General information
- Country: Nigeria
- Topics: Census topics People and population ; Families and living arrangements ; Nationality ; Education ; Economic Characteristics ;
- Authority: National Population Commission of Nigeria
- Website: nationalpopulation.gov.ng

= Next Nigerian census =

National census

The next census of Nigeria will be a detailed enumeration of the Nigerian population that will be the fifth national census in the country since Independence. Censuses in Nigeria have a controversial history and the next census will be the first national census held since 2006. Over 190 Billion Naira (₦) has been allocated for the exercise. The help of the Nigeria Security and Civil Defence Corps (NSCDC) has been requested by the Chairman of the National Population Commission (NPC) in order to provide security.

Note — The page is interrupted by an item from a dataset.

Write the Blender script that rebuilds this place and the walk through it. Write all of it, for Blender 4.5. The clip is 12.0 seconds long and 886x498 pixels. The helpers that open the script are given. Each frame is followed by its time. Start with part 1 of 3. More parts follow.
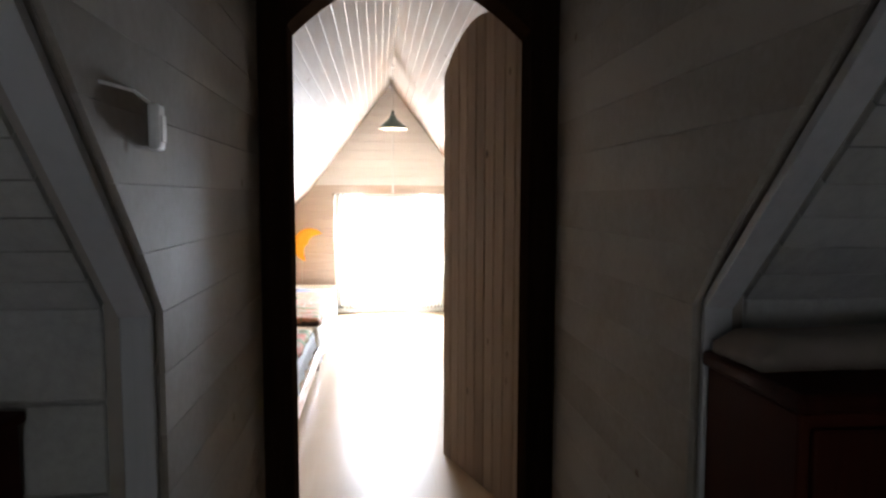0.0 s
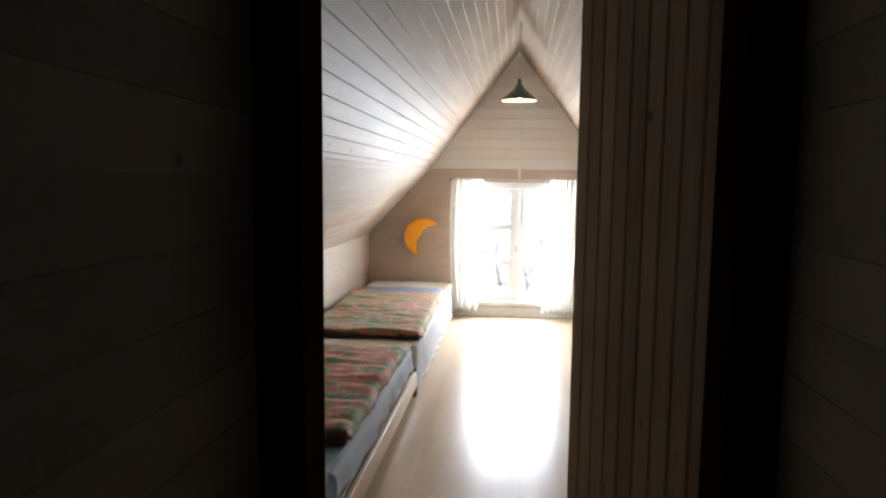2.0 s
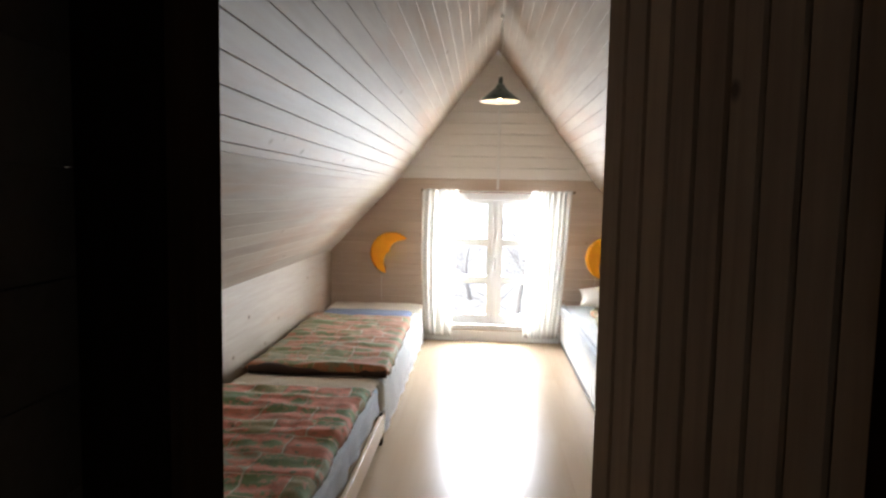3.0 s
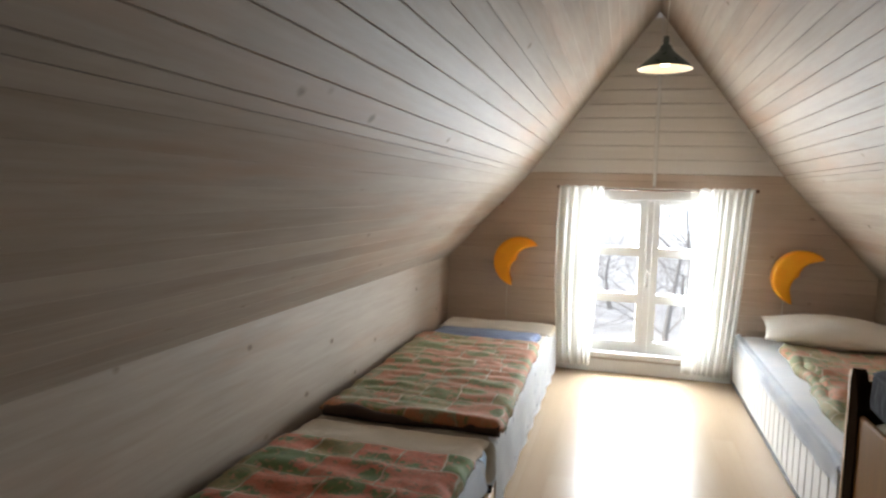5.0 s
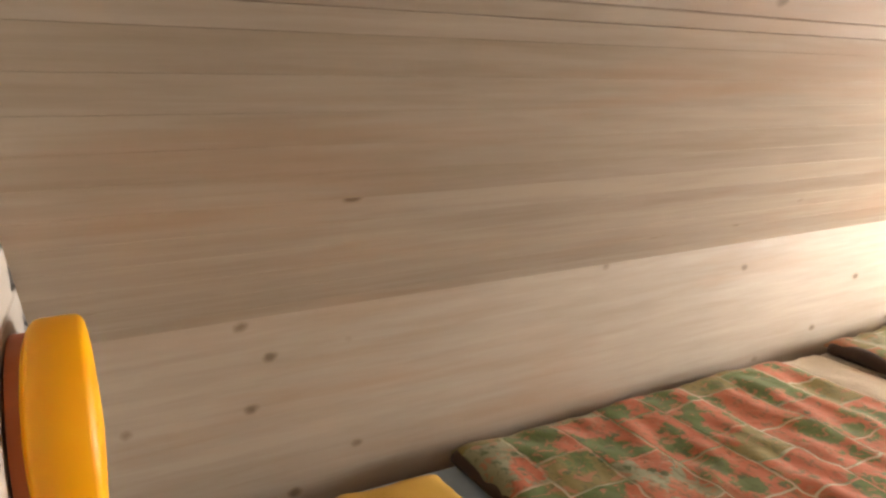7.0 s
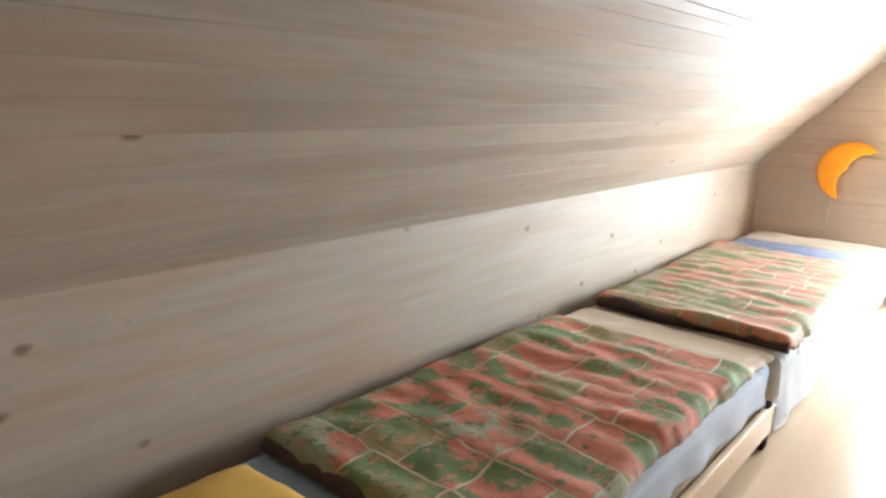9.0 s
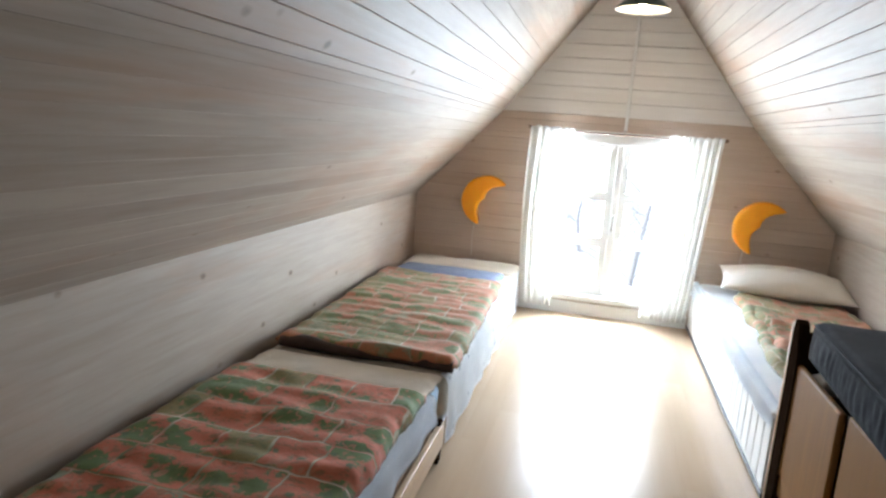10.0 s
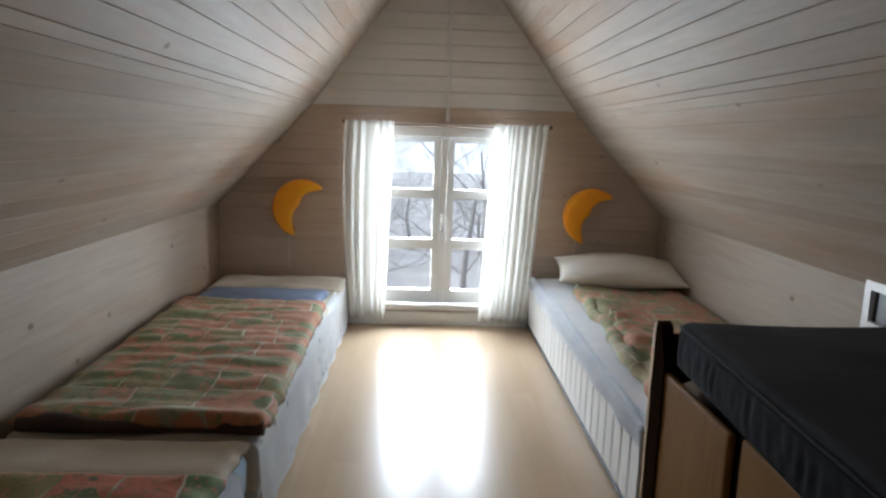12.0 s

The census will also be notable for being the first digital census in Nigeria's history. The plan is to use GIS technologies such as ArcGIS to aid with the planning process.

Originally scheduled for 2016, the census was repeatedly delayed. In April 2023, the census was postponed indefinitely by the Buhari administration in order to allow the new administration to pick a date. By April 2024, there was still no proposed date, although the 17 new commissioners were sworn in and produced a recommended date for President Tinubu. In July, the National Population Commission proposed a date of November 2024, but are still awaiting President Tinubu's approval. There are concerns surrounding the use and management of the 200 billion Naira allocated for the next census, with the House of Representatives requesting an investigation. Others, are calling for the Census to be delayed to more peaceful times due to the potential tension over population figures due to state revenue figures and representation in the House of Representatives deriving from population numbers.